Trial Judge Awarded $36,037.54 In Fees (Out Of Requested $298,649) And $18,524.13 (Out Of Requested $54,986.19) To Defendant, Assessed Jointly And Severally Against Plaintiff And Her Attorneys.
The lack of an adequate record doomed an abuse of discretion challenge by plaintiff to a CCP § 128.5 sanctions order in Cabrera v. Popchips, Inc., Case No. B286222 (2d Dist., Div. 7 Sept. 11, 2019) (unpublished).
What occurred is that plaintiff bringing a multi-count FEHA/discrimination case beat a defense summary judgment motion, but she lost on all counts when the jury returned a verdict in favor of two defendants. The major business defendant Popchips brought a section 128.5 motion for bad-faith tactics against plaintiff and her attorneys based on the case being frivolous as demonstrated by the jury verdict, requesting $298,649 in attorney’s fees and $54,985.19 in costs. The lower court granted the motion, but only with respect to the discrimination claim. The sanctions order, made jointly and severally against plaintiff and her attorneys and in favor of Popchips, was for $36,037.54 in fees—12% of the request (unlike the defense advocating 75% of the total request)—and $18,524.12 in expert fees/costs.
Plaintiff appealed, with the 2/7 DCA affirming.
Plaintiff first argued that the denial of the summary judgment motion was dispositive in showing there was no bad faith prosecution of the action.
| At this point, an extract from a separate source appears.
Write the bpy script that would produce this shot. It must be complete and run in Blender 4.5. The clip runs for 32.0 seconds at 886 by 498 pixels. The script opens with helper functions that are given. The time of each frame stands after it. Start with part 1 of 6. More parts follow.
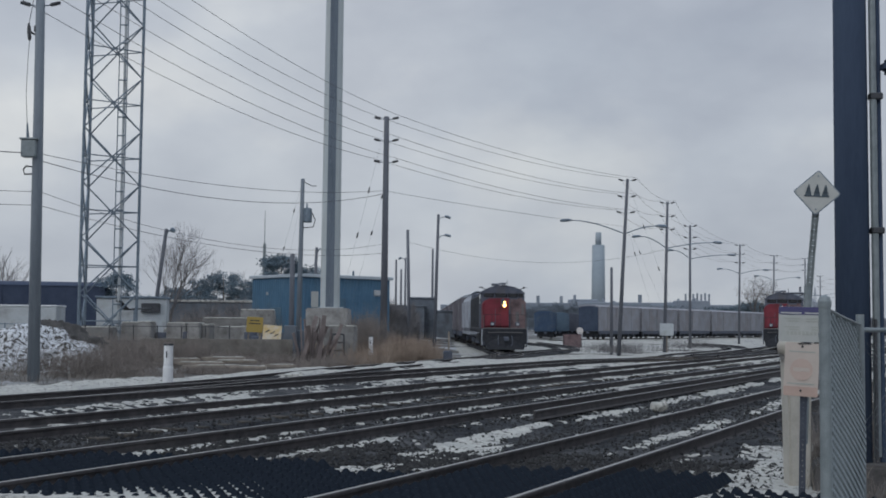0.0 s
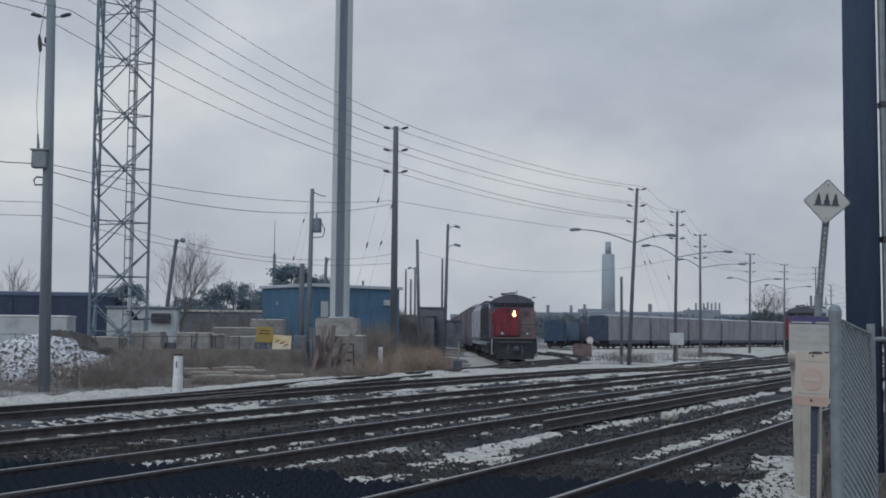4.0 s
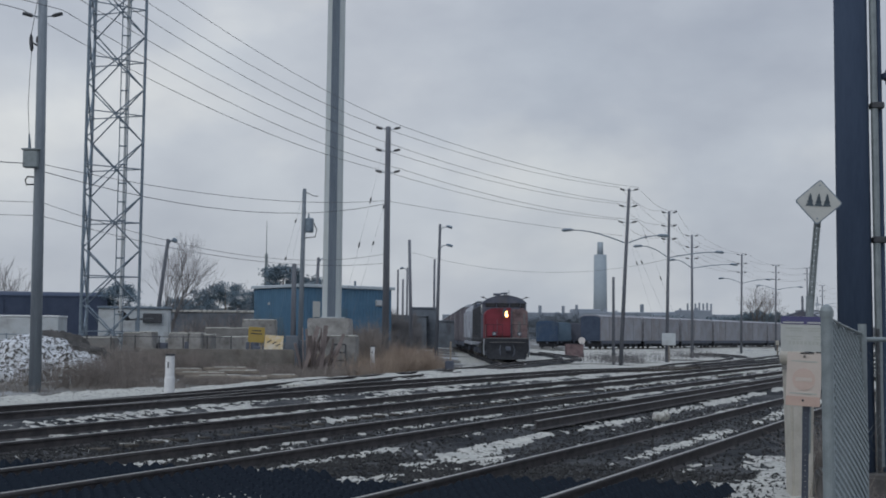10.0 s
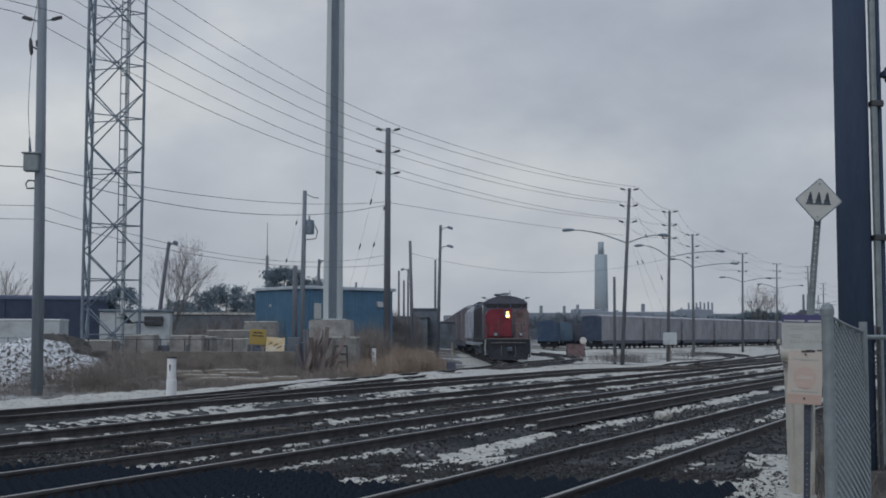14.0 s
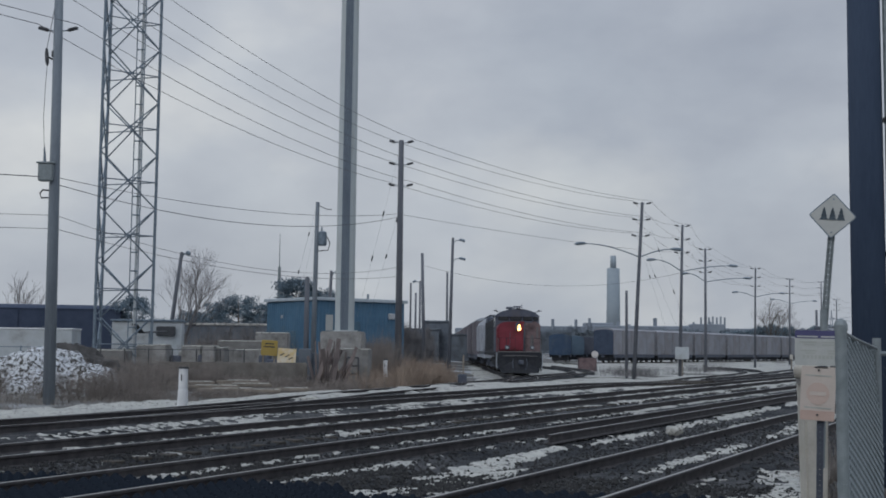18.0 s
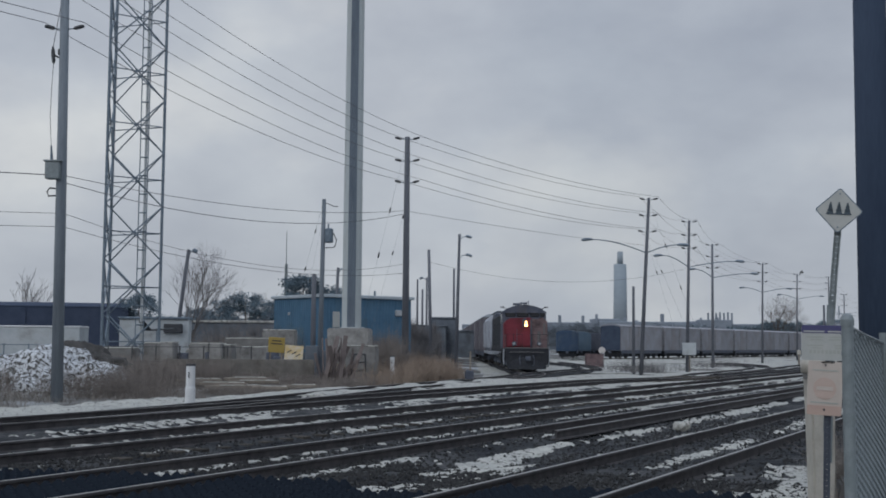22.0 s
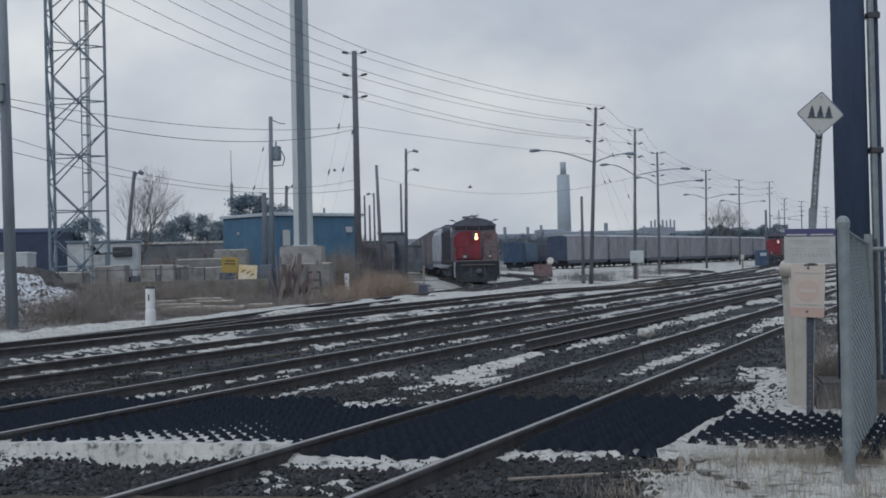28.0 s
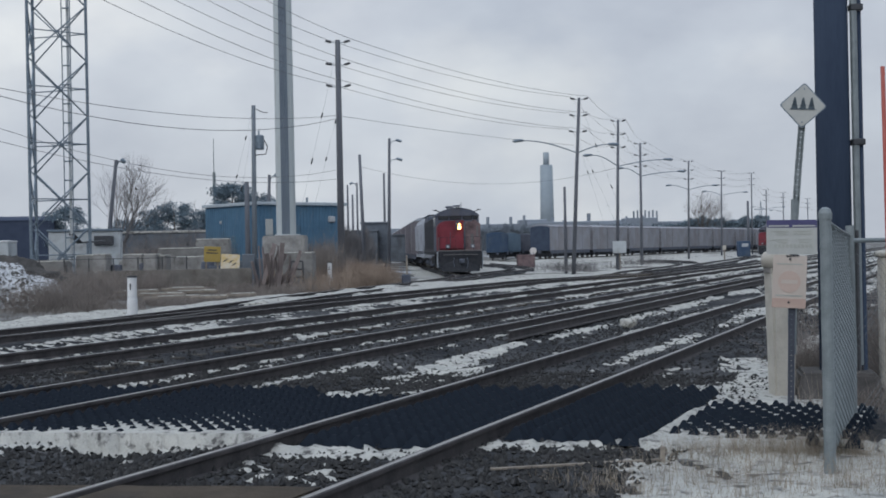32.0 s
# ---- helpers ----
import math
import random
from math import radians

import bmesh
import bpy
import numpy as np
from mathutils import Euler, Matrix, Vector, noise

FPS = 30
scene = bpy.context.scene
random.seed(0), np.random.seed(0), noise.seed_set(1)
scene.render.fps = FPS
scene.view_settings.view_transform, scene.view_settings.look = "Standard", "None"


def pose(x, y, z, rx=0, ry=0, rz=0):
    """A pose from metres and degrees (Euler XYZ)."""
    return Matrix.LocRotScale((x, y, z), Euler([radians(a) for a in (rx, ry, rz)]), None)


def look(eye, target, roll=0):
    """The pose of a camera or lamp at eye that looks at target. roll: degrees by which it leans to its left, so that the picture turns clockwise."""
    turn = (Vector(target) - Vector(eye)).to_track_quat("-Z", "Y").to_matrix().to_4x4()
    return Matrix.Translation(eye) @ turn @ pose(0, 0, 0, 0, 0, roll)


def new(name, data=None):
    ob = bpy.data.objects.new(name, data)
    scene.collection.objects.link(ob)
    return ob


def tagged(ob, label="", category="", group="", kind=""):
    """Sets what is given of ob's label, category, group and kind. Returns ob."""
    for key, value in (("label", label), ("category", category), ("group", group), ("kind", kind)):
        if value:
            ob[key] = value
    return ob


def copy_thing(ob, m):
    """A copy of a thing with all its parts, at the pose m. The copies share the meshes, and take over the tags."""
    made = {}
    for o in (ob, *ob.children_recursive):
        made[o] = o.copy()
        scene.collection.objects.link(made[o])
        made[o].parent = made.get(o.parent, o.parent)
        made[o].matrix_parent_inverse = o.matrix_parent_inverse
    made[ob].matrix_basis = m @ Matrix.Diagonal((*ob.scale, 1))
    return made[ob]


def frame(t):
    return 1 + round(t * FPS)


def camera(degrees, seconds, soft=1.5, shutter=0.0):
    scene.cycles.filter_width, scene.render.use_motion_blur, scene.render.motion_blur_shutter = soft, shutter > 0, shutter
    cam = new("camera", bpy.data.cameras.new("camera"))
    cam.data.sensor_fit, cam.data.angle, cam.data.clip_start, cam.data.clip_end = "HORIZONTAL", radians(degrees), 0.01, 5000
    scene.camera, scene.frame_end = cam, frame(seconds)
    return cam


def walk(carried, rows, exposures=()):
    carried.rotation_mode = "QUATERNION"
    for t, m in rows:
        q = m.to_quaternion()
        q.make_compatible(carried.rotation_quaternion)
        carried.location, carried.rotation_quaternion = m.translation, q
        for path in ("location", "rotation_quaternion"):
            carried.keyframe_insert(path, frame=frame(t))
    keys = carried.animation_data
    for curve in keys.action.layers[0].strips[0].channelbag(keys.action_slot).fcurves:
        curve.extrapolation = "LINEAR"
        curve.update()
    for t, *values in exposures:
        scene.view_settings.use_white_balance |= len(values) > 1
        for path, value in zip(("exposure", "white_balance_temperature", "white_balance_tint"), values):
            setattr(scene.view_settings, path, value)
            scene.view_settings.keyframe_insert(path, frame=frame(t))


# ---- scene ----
cam = camera(41.0, 32.0, soft=1.8)
PATH = [
    (0, 0.000, 0.000, 1.500, -0.000, 3.653, -0.550),
    (0.5, 0.002, 0.001, 1.501, 0.070, 3.361, -0.587),
    (1, 0.001, 0.002, 1.498, 0.156, 3.469, -0.674),
    (1.5, 0.004, 0.003, 1.500, 0.242, 3.609, -0.575),
    (2, 0.003, 0.006, 1.500, 0.287, 3.691, -0.587),
    (2.5, 0.007, 0.008, 1.501, 0.376, 3.815, -0.594),
    (3, 0.008, 0.007, 1.502, 0.422, 3.886, -0.479),
    (3.5, 0.007, 0.010, 1.503, 0.461, 4.011, -0.459),
    (5.5, 0.011, 0.010, 1.504, 0.541, 4.286, -0.523),
    (6, 0.011, 0.011, 1.504, 0.567, 4.352, -0.573),
    (6.5, 0.011, 0.013, 1.504, 0.537, 4.368, -0.509),
    (7, 0.008, 0.014, 1.505, 0.421, 4.317, -0.515),
    (7.5, 0.009, 0.014, 1.498, 0.377, 4.289, -0.484),
    (8, 0.005, 0.013, 1.498, 0.448, 4.255, -0.565),
    (8.5, 0.002, 0.013, 1.499, 0.319, 4.226, -0.646),
    (9, 0.001, 0.012, 1.500, 0.366, 4.191, -0.605),
    (9.5, 0.003, 0.012, 1.500, 0.261, 4.192, -0.592),
    (10, 0.004, 0.009, 1.501, 0.091, 4.130, -0.486),
    (10.5, 0.002, 0.009, 1.502, 0.162, 4.165, -0.497),
    (11, -0.001, 0.007, 1.502, 0.085, 4.077, -0.513),
    (11.5, -0.001, 0.003, 1.502, -0.073, 4.096, -0.432),
    (12, 0.001, -0.002, 1.499, -0.013, 4.163, -0.125),
    (12.5, -0.002, -0.003, 1.497, 0.001, 4.127, -0.140),
    (13, -0.003, -0.004, 1.495, 0.112, 4.143, -0.112),
    (13.5, 0.001, -0.007, 1.495, 0.135, 4.144, -0.131),
    (14, 0.002, -0.009, 1.499, 0.152, 4.173, -0.094),
    (14.5, 0.002, -0.010, 1.499, 0.155, 4.172, -0.089),
    (16.5, -0.002, -0.009, 1.499, 0.498, 4.328, -0.300),
    (17, -0.003, -0.008, 1.501, 0.553, 4.447, -0.430),
    (17.5, -0.004, -0.007, 1.503, 0.549, 4.771, -0.541),
    (18, -0.001, -0.009, 1.500, 0.701, 4.771, -0.595),
    (18.5, -0.001, -0.008, 1.500, 0.738, 4.854, -0.596),
    (19, 0.001, -0.006, 1.502, 0.818, 4.829, -0.531),
    (19.5, 0.000, -0.005, 1.498, 0.776, 4.835, -0.520),
    (20, 0.002, -0.007, 1.497, 0.841, 4.801, -0.453),
    (20.5, 0.003, -0.009, 1.499, 1.026, 4.808, -0.403),
    (21, 0.003, -0.010, 1.501, 0.999, 4.777, -0.461),
    (21.5, 0.002, -0.011, 1.497, 1.059, 4.793, -0.496),
    (22, 0.005, -0.017, 1.496, 1.040, 4.602, -0.403),
    (22.5, 0.008, -0.027, 1.487, 0.883, 4.398, -0.178),
    (23, 0.003, -0.039, 1.484, 0.415, 2.294, -0.012),
    (23.5, -0.003, -0.029, 1.486, -0.407, 1.837, 0.175),
    (24, -0.003, -0.031, 1.485, -0.432, 1.755, 0.176),
    (24.5, -0.003, -0.030, 1.479, -0.443, 1.220, 0.229),
    (26.5, -0.356, 0.047, 1.504, -1.168, 0.781, 1.473),
    (27, -0.385, 0.058, 1.501, -1.560, 0.605, 1.517),
    (27.5, -0.392, 0.063, 1.497, -1.620, 0.530, 1.420),
    (28, -0.392, 0.064, 1.497, -1.608, 0.453, 1.319),
    (28.5, -0.395, 0.065, 1.498, -1.649, 0.169, 1.162),
    (29, -0.398, 0.065, 1.500, -1.656, 0.050, 0.949),
    (29.5, -0.397, 0.066, 1.500, -1.735, -0.001, 0.907),
    (30, -0.400, 0.063, 1.498, -1.817, -0.004, 0.881),
    (30.5, -0.401, 0.062, 1.497, -1.932, -0.047, 0.854),
    (31, -0.400, 0.068, 1.497, -2.133, -0.079, 0.987),
    (31.5, -0.395, 0.071, 1.497, -2.275, -0.037, 1.110),
    (32, -0.397, 0.069, 1.498, -2.436, -0.057, 1.134),
]
walk(cam, [(t, pose(x, y, z, 90 + pitch, roll, yaw)) for t, x, y, z, yaw, pitch, roll in PATH],
     [(0, 0.0), (3.5, 0.0), (9, 0.02), (11.5, -0.02), (12.5, -0.10), (16.5, -0.10), (22.5, -0.08), (23.5, 0.0), (26.5, 0.12), (28, 0.13), (30, 0.22), (32, 0.24)])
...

Not so, said the appellate panel, because sometimes the unfounded nature of a case is only revealed after a trial and an adverse trial result. (Rosenman v. Christensen, Miller, Fink, Jacobs, Glaser, Weil & Shapiro, 91 Cal.App.4th 859, 866 (2001); Bond v. Pulsar Video Productions, 50 Cal.App.4th 918, 923 (1996).) The other principal argument was that the sanctions order was an abuse of discretion, but this one was submarined by plaintiff’s failure to provide a reporter’s transcript of the trial proceedings (presenting only selective trial exhibits, with no indication of which ones were admitted into evidence) such that an inadequate record was presented for review of the issue.